THE TASK:
Reproduce only the lines from the one containing "setattr(scene.view_settings, path, value)" through the one containing "scene.view_settings.keyframe_insert(path, frame=frame(t))", exactly as written and with both ends included.

** Begin **

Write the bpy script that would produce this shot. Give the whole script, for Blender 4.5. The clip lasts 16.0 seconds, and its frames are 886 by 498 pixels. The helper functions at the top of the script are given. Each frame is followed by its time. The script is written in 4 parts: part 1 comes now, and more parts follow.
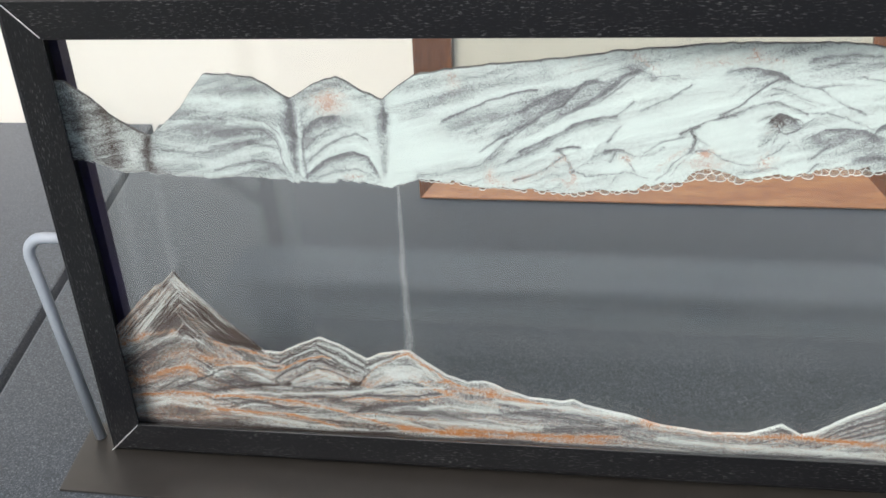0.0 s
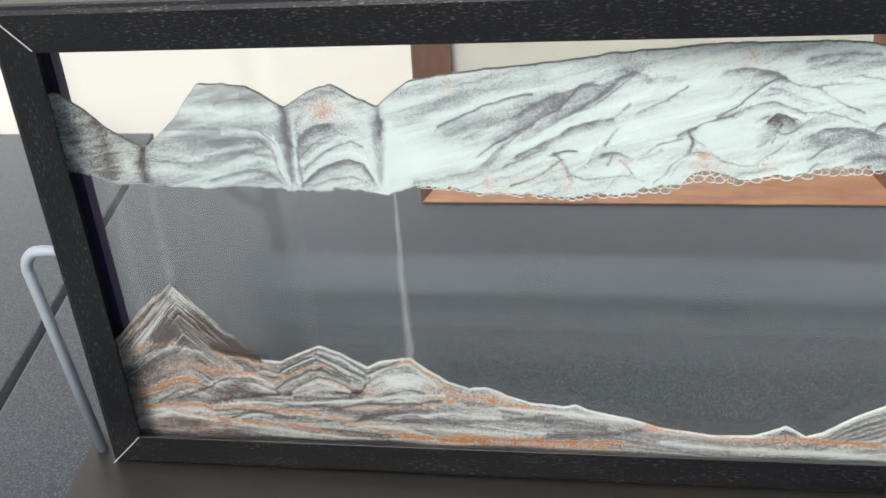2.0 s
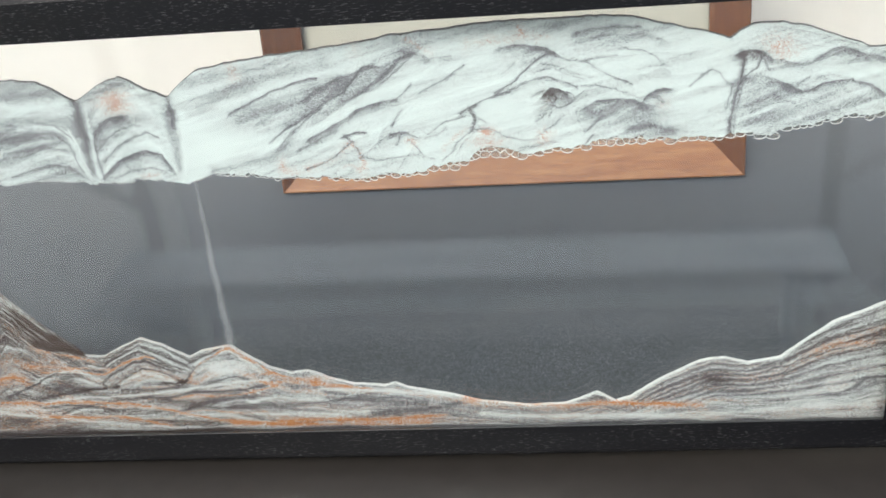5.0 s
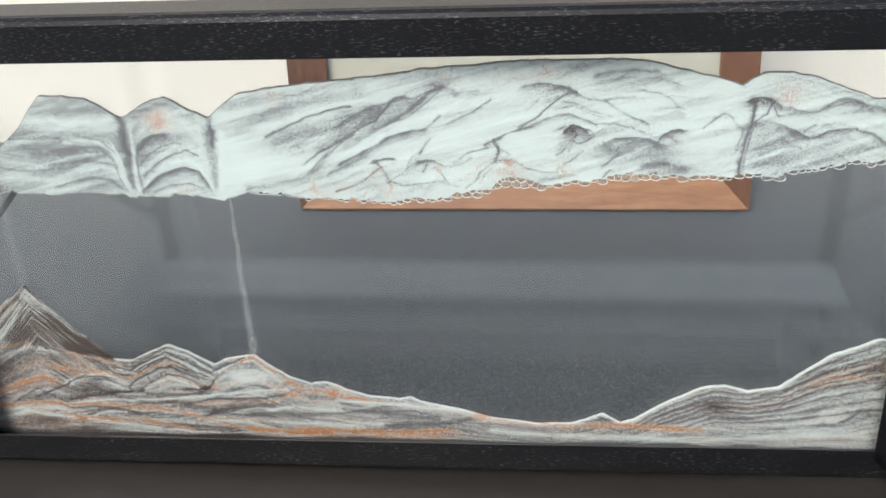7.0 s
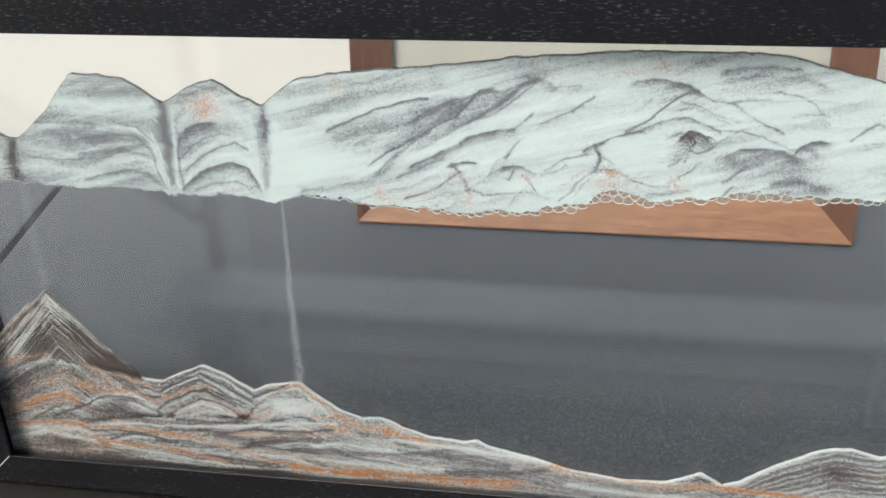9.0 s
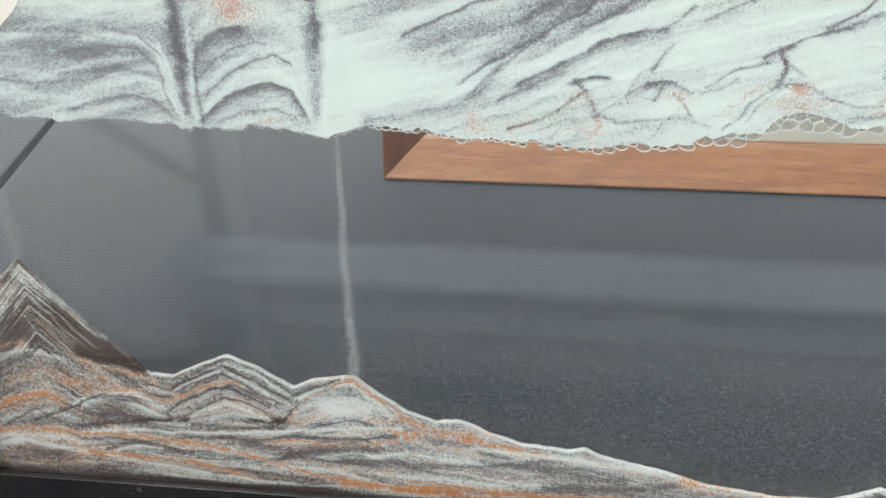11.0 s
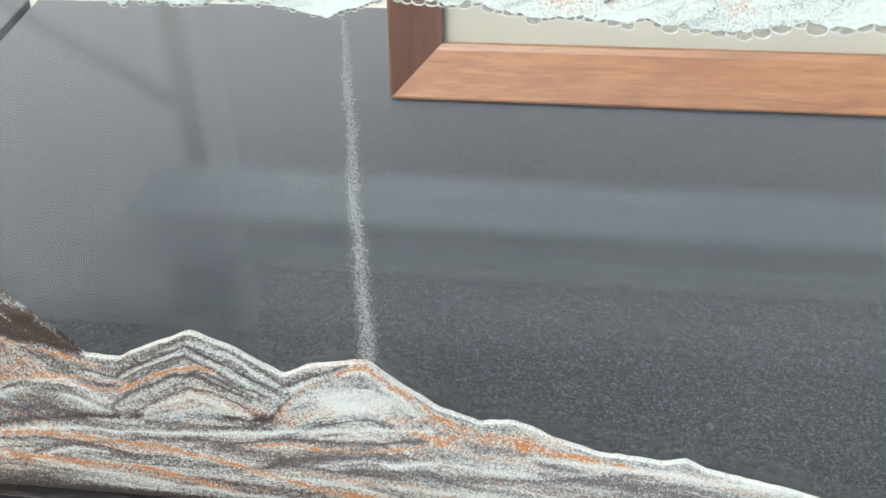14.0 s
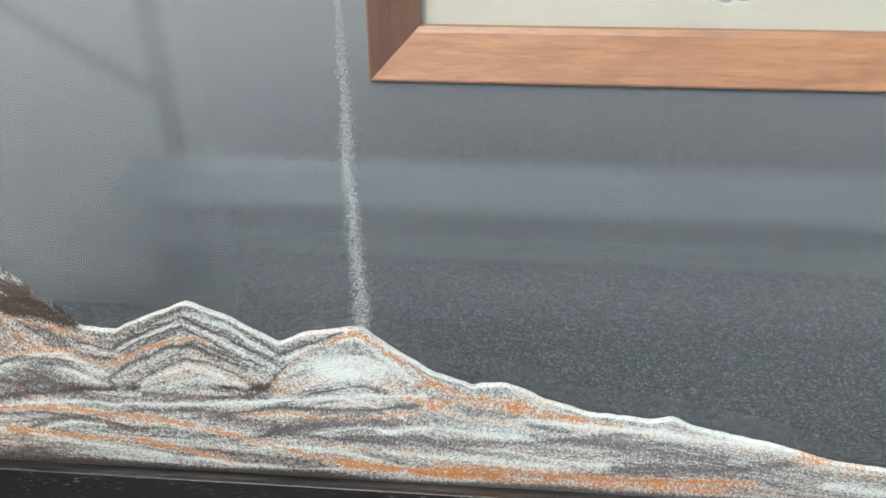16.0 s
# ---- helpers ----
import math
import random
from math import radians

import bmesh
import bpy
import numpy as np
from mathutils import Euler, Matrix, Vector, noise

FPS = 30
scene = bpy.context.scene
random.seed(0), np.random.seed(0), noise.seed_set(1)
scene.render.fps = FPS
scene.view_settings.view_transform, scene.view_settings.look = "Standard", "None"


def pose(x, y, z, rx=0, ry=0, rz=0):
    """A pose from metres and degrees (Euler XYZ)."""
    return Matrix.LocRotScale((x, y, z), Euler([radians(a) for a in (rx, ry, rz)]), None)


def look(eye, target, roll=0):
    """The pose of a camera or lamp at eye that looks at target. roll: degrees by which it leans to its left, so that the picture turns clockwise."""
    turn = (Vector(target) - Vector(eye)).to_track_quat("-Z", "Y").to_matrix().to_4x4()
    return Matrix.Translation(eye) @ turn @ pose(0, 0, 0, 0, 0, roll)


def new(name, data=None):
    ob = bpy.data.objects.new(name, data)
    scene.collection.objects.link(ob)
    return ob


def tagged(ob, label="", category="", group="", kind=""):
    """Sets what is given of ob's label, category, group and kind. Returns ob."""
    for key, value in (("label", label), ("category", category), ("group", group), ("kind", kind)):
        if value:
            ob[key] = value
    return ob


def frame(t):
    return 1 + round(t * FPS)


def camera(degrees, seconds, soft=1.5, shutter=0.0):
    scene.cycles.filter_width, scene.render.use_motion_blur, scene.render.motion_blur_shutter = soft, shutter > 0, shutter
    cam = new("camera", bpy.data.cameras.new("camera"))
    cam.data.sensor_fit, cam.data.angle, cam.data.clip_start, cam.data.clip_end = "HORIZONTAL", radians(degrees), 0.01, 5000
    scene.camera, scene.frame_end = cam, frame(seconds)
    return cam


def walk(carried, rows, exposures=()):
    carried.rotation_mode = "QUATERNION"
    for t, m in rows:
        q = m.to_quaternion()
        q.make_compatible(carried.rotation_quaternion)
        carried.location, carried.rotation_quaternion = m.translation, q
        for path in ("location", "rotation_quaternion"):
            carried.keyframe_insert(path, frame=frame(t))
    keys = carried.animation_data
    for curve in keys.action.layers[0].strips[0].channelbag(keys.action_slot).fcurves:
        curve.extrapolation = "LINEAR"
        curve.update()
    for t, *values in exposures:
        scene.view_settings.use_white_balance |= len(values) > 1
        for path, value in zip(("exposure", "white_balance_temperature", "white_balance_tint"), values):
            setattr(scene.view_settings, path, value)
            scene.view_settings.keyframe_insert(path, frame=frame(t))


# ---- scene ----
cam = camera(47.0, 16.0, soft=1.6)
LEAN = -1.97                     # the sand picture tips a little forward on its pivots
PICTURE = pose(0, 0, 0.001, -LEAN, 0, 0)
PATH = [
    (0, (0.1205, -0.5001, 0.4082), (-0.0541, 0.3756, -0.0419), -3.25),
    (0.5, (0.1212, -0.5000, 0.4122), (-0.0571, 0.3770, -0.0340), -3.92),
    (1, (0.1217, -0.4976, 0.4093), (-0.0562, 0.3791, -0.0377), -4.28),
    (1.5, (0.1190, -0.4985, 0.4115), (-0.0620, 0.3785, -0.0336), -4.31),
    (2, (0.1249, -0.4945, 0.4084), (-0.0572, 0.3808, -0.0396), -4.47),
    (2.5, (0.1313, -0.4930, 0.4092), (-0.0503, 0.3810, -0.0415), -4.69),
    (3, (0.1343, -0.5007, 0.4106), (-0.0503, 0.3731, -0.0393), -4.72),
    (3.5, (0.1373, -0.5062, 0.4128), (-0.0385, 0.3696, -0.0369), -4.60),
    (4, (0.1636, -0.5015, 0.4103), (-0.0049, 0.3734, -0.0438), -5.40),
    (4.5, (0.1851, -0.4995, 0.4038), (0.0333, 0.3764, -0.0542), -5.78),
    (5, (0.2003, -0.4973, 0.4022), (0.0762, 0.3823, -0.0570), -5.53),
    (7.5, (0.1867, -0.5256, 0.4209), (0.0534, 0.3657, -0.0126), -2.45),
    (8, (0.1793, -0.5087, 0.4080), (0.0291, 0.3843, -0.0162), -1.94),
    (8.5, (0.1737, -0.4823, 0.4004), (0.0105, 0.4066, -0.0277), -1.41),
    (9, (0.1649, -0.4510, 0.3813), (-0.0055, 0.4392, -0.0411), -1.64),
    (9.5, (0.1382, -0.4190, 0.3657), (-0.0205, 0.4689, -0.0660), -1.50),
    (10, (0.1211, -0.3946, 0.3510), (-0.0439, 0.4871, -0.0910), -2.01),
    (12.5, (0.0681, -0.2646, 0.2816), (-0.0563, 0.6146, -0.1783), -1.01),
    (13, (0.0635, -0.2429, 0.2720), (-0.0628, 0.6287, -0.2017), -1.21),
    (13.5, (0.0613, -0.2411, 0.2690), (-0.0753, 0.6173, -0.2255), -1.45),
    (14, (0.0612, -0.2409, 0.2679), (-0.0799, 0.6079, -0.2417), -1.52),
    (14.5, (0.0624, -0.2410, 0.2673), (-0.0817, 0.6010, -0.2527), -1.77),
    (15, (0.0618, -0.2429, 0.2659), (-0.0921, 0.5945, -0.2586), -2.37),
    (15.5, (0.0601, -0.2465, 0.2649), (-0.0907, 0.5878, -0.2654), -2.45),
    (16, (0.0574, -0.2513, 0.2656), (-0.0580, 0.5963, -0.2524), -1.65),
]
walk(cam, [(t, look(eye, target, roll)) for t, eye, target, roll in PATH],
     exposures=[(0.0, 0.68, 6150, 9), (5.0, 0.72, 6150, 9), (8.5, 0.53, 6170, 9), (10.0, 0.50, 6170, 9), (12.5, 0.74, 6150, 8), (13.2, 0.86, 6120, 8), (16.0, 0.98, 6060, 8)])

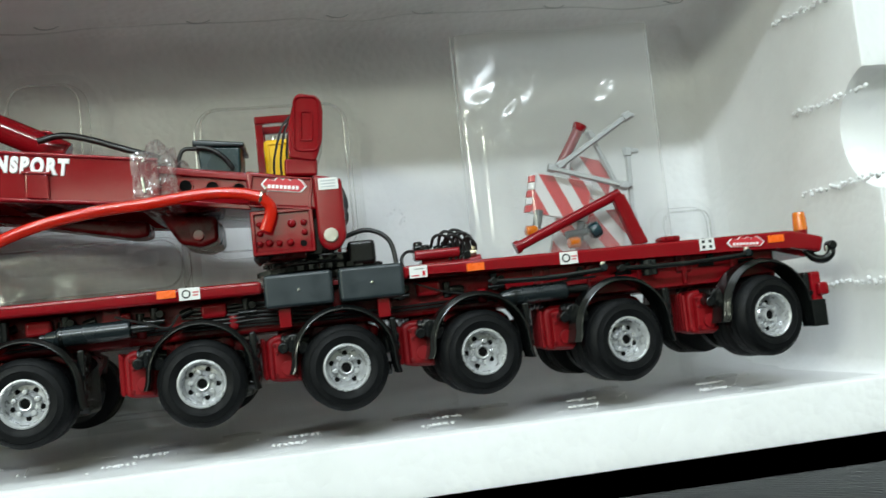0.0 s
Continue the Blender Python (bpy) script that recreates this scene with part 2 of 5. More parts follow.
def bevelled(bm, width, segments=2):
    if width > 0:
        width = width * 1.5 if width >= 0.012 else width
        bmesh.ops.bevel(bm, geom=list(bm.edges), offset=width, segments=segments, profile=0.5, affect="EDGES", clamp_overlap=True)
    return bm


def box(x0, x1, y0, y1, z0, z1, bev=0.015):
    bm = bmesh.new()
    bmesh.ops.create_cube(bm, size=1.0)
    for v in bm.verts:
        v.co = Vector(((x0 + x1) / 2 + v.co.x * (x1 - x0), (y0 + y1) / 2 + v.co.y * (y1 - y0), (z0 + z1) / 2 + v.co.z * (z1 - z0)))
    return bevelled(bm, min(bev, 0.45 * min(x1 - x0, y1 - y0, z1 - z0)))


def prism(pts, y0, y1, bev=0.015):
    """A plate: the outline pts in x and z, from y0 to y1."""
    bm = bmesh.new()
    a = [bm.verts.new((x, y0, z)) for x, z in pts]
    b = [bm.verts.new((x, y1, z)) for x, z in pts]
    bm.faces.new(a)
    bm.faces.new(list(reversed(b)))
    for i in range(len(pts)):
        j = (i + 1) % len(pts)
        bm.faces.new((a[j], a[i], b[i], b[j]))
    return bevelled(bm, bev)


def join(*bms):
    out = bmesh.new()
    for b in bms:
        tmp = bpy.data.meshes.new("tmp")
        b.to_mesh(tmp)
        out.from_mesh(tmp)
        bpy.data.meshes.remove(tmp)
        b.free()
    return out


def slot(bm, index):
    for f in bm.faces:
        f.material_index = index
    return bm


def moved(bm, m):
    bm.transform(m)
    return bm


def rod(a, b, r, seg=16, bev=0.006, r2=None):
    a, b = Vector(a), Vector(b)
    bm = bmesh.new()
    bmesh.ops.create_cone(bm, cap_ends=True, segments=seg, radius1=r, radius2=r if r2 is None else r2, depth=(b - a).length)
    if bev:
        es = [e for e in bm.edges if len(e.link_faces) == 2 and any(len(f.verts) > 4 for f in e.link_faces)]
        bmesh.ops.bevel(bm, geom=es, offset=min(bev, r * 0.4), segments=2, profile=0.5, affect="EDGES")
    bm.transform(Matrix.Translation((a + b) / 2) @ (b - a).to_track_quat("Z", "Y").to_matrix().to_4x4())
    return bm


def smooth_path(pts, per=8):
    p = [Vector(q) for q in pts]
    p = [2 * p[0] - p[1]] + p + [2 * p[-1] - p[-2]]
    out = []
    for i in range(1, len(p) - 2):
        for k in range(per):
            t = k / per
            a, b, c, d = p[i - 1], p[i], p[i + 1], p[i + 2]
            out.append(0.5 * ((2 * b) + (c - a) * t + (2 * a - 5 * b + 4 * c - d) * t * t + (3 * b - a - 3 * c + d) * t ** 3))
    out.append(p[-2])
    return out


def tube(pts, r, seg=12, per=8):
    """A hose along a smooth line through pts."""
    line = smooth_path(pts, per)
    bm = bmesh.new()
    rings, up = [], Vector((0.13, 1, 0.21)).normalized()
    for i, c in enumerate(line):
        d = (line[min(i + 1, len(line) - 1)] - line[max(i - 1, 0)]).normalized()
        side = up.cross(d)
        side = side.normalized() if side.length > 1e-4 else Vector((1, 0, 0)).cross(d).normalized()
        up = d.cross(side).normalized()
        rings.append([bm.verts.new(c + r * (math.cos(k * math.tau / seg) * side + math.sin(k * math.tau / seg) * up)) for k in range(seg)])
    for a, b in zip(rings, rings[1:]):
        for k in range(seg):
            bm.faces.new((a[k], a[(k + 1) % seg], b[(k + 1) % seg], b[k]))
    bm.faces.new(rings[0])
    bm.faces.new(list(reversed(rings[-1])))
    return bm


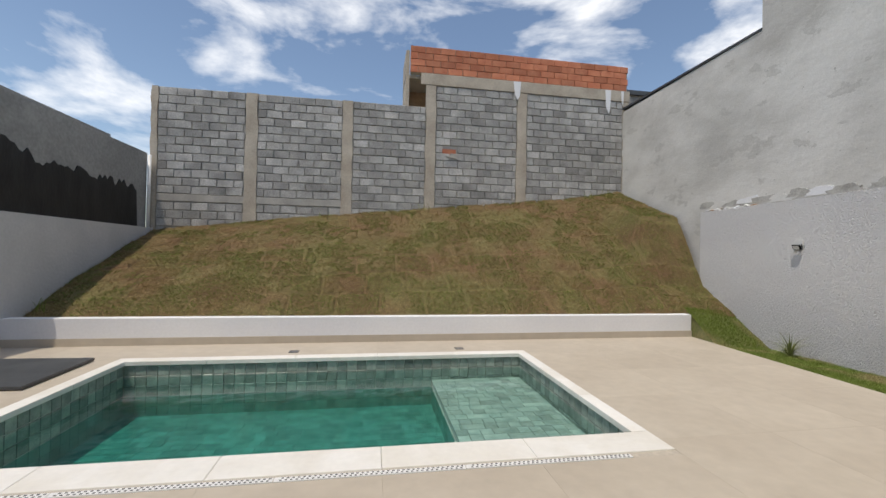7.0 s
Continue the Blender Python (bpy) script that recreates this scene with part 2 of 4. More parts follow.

** End **

RESULT OF THIS TASK:
            setattr(scene.view_settings, path, value)
            scene.view_settings.keyframe_insert(path, frame=frame(t))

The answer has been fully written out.